I think that the combat that we saw was not nearly as fierce as the Koreans and soldiers on land. But we had, you know, our house that we took with us every place that we went.
There were some amusing things that happened, and some of them had been mentioned in other newspapers. One of which was, during the period we cruised the coast of North Korea, shelling targets on land, the route that we took was to cruise up and down several miles, and then turn around and come back and swing the guns around and fire on land again. The destroyers and the carriers were always kept further out than the cruisers and destroyers that were doing the shelling. In one instance the U.S.S. Missouri, which has had a lot of fame attached to it, was sent out to the Pacific and was working with us, and they unfortunately made the turn at the end of the run, and didn't turn their guns. And they threw some shells out toward the carriers and destroyers and all the alarms went off.
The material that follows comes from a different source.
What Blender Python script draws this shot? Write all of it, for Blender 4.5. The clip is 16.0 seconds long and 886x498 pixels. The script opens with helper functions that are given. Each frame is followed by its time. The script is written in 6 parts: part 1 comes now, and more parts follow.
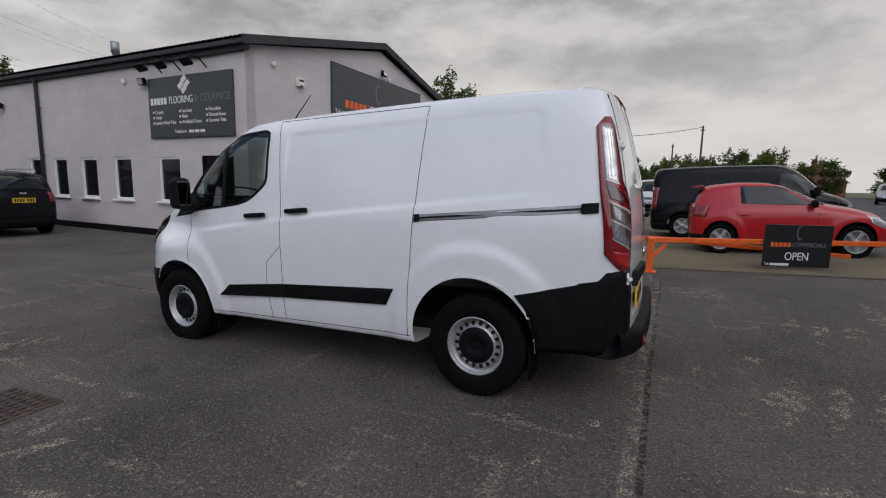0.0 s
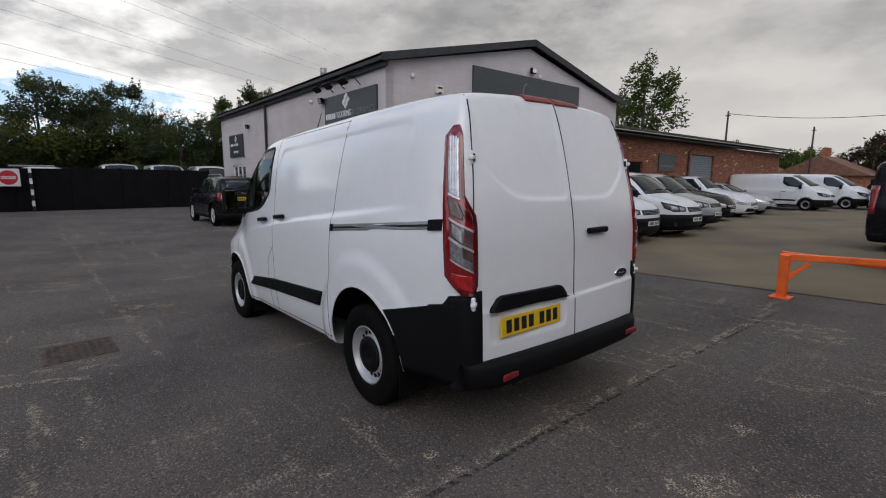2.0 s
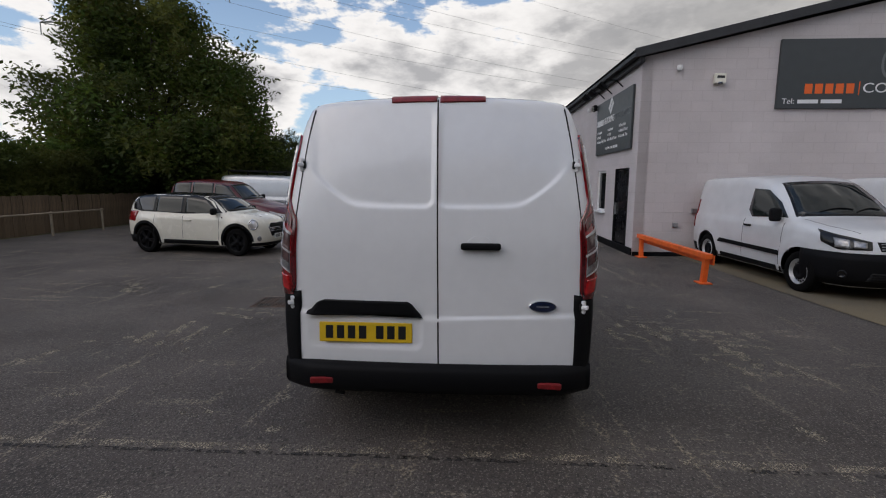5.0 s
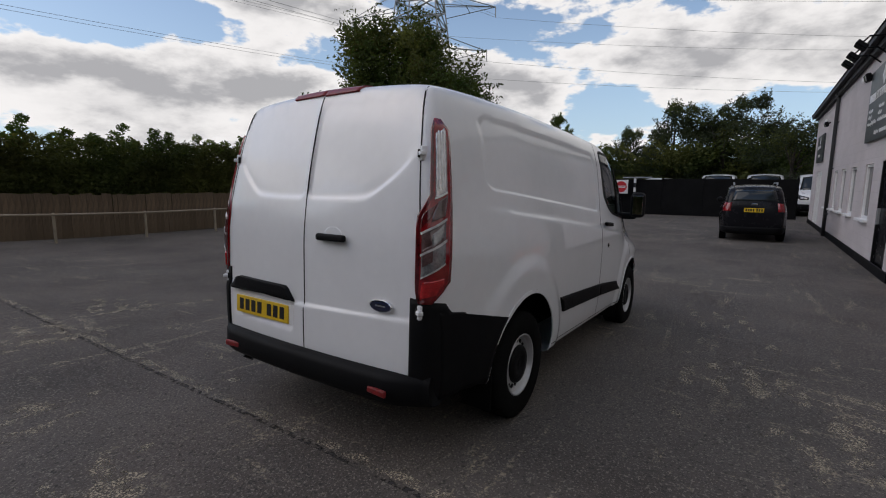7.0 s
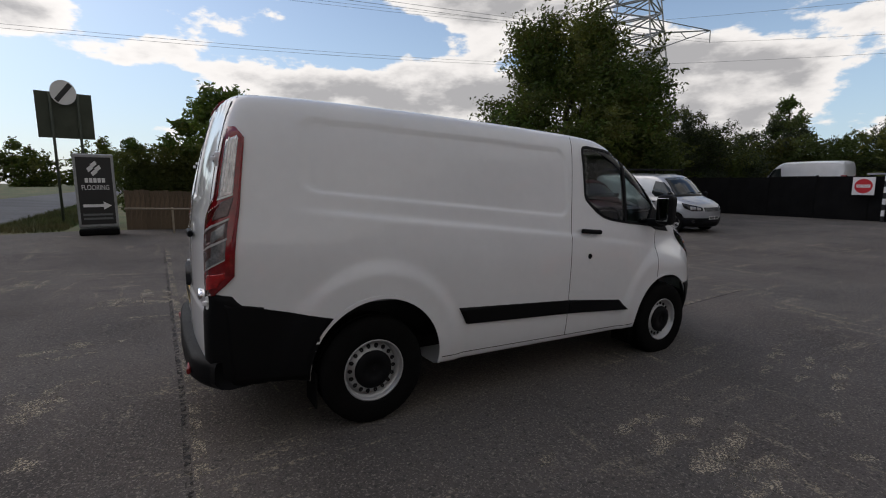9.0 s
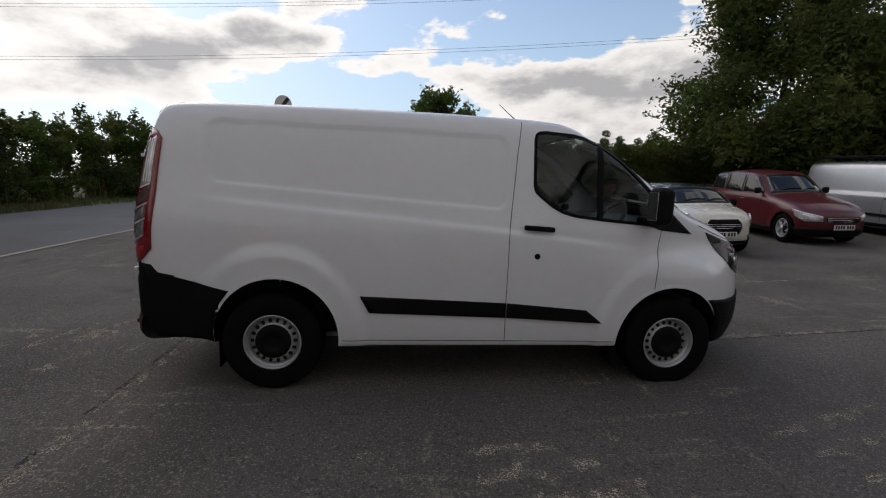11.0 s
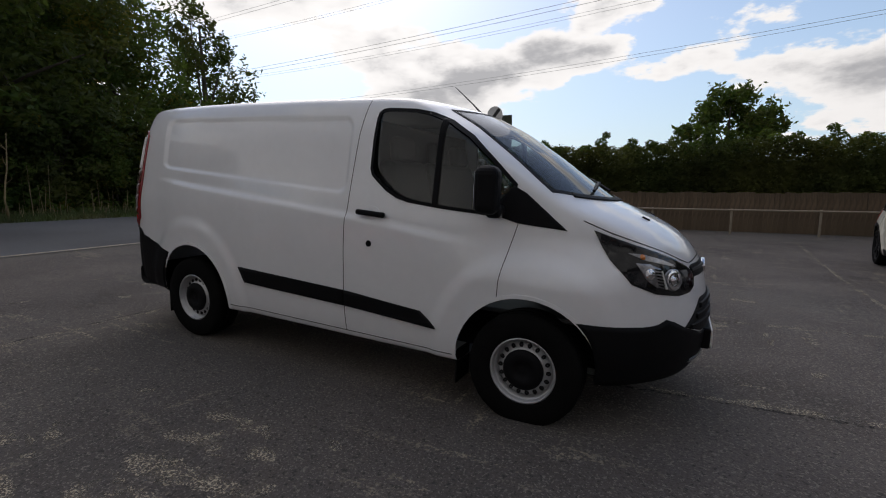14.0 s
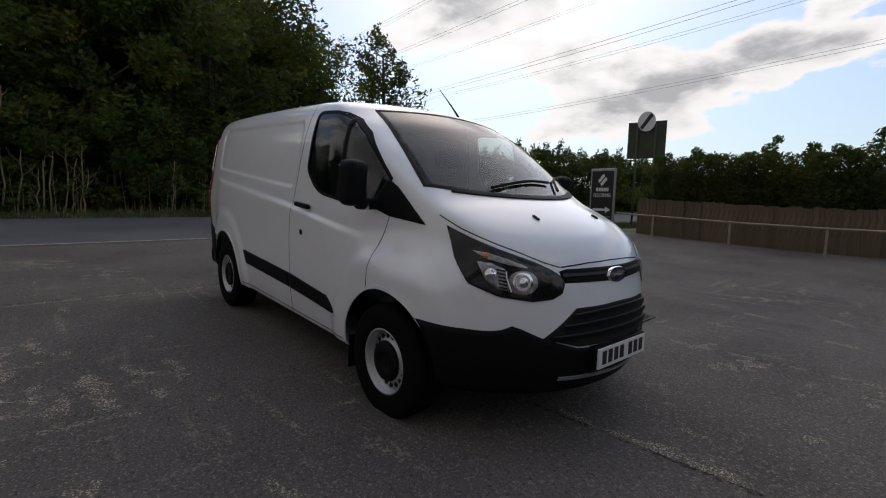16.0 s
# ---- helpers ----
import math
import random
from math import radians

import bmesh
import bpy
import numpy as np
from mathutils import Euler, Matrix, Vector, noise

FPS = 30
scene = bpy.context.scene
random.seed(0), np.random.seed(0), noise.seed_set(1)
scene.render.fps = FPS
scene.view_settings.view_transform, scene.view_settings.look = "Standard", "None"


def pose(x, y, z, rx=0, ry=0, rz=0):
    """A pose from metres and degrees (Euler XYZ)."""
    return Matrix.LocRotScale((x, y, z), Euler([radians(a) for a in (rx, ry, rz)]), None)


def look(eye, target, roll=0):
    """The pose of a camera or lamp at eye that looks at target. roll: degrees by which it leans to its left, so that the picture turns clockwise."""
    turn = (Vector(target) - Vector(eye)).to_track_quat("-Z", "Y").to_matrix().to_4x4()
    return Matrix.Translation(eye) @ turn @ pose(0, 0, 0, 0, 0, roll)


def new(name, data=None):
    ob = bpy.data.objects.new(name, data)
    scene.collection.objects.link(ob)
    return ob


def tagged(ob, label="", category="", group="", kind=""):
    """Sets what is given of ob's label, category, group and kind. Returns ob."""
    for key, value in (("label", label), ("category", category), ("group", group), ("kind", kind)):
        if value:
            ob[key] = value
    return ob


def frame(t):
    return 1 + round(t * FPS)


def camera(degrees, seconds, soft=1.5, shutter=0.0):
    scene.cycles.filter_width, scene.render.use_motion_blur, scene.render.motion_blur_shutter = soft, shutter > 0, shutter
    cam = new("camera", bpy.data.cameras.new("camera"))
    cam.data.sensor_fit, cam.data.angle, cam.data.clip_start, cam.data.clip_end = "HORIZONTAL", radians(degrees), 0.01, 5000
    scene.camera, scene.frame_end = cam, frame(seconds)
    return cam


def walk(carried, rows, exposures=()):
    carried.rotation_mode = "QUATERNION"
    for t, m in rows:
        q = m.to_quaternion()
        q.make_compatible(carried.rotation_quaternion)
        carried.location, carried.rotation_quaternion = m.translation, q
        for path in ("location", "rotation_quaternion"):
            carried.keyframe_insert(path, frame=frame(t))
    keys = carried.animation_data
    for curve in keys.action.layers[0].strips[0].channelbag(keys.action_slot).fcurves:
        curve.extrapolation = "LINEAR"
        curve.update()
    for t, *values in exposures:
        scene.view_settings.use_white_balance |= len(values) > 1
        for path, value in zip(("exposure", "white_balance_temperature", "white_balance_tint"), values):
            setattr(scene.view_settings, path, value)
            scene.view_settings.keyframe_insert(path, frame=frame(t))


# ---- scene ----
cam = camera(87.4, 16.0, 1.1)
PATH = [
    (0, look((-1.062, 3.692, 1.381), (-0.203, 1.908, 1.104), 1.19)),
    (0.5, look((-1.513, 3.409, 1.420), (-0.467, 1.728, 1.131), 1.01)),
    (1, look((-1.913, 3.129, 1.441), (-0.666, 1.593, 1.146), 0.87)),
    (1.5, look((-2.288, 2.790, 1.479), (-0.897, 1.384, 1.180), 0.71)),
    (2, look((-2.617, 2.433, 1.514), (-1.084, 1.186, 1.208), 0.45)),
    (2.5, look((-2.889, 2.032, 1.517), (-1.224, 0.966, 1.221), 0.24)),
    (3, look((-3.130, 1.632, 1.506), (-1.343, 0.777, 1.234), -0.13)),
    (3.5, look((-3.264, 1.223, 1.485), (-1.383, 0.599, 1.215), -0.02)),
    (4, look((-3.373, 0.766, 1.485), (-1.433, 0.355, 1.224), -0.07)),
    (4.4, look((-3.411, 0.395, 1.497), (-1.438, 0.197, 1.235), 0.02)),
    (4.8, look((-3.403, 0.008, 1.507), (-1.421, 0.019, 1.237), 0.18)),
    (5.25, look((-3.343, -0.439, 1.518), (-1.378, -0.191, 1.237), 0.38)),
    (5.7, look((-3.230, -0.891, 1.524), (-1.311, -0.408, 1.233), 0.53)),
    (6.1, look((-3.086, -1.289, 1.522), (-1.230, -0.605, 1.226), 0.58)),
    (6.5, look((-2.905, -1.690, 1.512), (-1.132, -0.815, 1.215), 0.59)),
    (7, look((-2.625, -2.124, 1.473), (-0.984, -1.015, 1.194), 0.31)),
    (7.5, look((-2.285, -2.549, 1.465), (-0.768, -1.275, 1.193), 0.02)),
    (8, look((-1.924, -2.909, 1.468), (-0.544, -1.486, 1.201), -0.14)),
    (8.5, look((-1.509, -3.226, 1.485), (-0.289, -1.666, 1.206), -0.00)),
    (9, look((-1.047, -3.544, 1.488), (-0.027, -1.847, 1.207), -0.03)),
    (9.5, look((-0.583, -3.745, 1.468), (0.238, -1.945, 1.178), -0.04)),
    (10, look((-0.067, -3.940, 1.434), (0.543, -2.056, 1.152), -0.19)),
    (10.4, look((0.296, -4.045, 1.475), (0.744, -2.120, 1.171), -0.24)),
    (10.8, look((0.693, -4.124, 1.472), (0.973, -2.168, 1.164), -0.21)),
    (11.25, look((1.146, -4.170, 1.458), (1.241, -2.196, 1.150), -0.14)),
    (11.7, look((1.602, -4.166, 1.433), (1.518, -2.191, 1.129), -0.08)),
    (12.1, look((2.005, -4.118, 1.402), (1.771, -2.155, 1.105), -0.05)),
    (12.5, look((2.399, -4.020, 1.360), (2.026, -2.075, 1.080), -0.15)),
    (13, look((2.891, -3.857, 1.307), (2.351, -1.951, 1.031), -0.18)),
    (13.5, look((3.347, -3.654, 1.278), (2.650, -1.798, 1.011), -0.13)),
    (14, look((3.707, -3.469, 1.266), (2.809, -1.701, 1.005), 0.06)),
    (14.5, look((4.091, -3.222, 1.268), (3.038, -1.541, 1.019), 0.31)),
    (15, look((4.462, -3.002, 1.251), (3.243, -1.435, 1.010), 0.62)),
    (15.5, look((4.799, -2.744, 1.205), (3.428, -1.307, 0.971), 1.09)),
    (16, look((5.162, -2.453, 1.174), (3.671, -1.138, 0.957), 1.34)),
]
EXPOSURES = [(0, 0.14, 6650, 11), (3, 0.07, 6650, 11), (4, 0.0, 6700, 11), (6.5, -0.16, 6620, 12), (9, -0.12, 6780, 12), (12.5, -0.16, 6750, 12), (16, -0.22, 6650, 12)]
walk(cam, PATH, EXPOSURES)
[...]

Friendly fire, Right - Oxymoron.
Yeah, friendly fire.
Well, we made the tour interesting by getting details, since shore-based - the service would be telling us where our shells were landing, and we made several direct hits on targets that they were quite pleased with after only a couple of rounds being fired off, and that made the guys really happy. But when we were shelling, it was very smoky and smelly and noisy, and shells all over the place. When we went back to Japan, on occasion, to re-arm, everybody aboard ship was handling the gunpowder and shells, and we had contests, who would life a shell. Now these shells that we were firing, which were out of eight inch guns, weighed 350 pounds apiece. And you know, these young guys, including myself, be trying to life one. That probably started my knees.
Bill Ritchie Added a Couple of Things
- His ship was also used as a mine sweeper; they would go along near the mines and the sailors would shoot the mines from the decks to explode them. Some of the other ships wouldn't venture anywhere near where the mines were.
- Bill grew up in Haverhill, but has lived in Concord since marrying Margaret McBreen, a lifelong Concordian who had 3 brothers in World War II.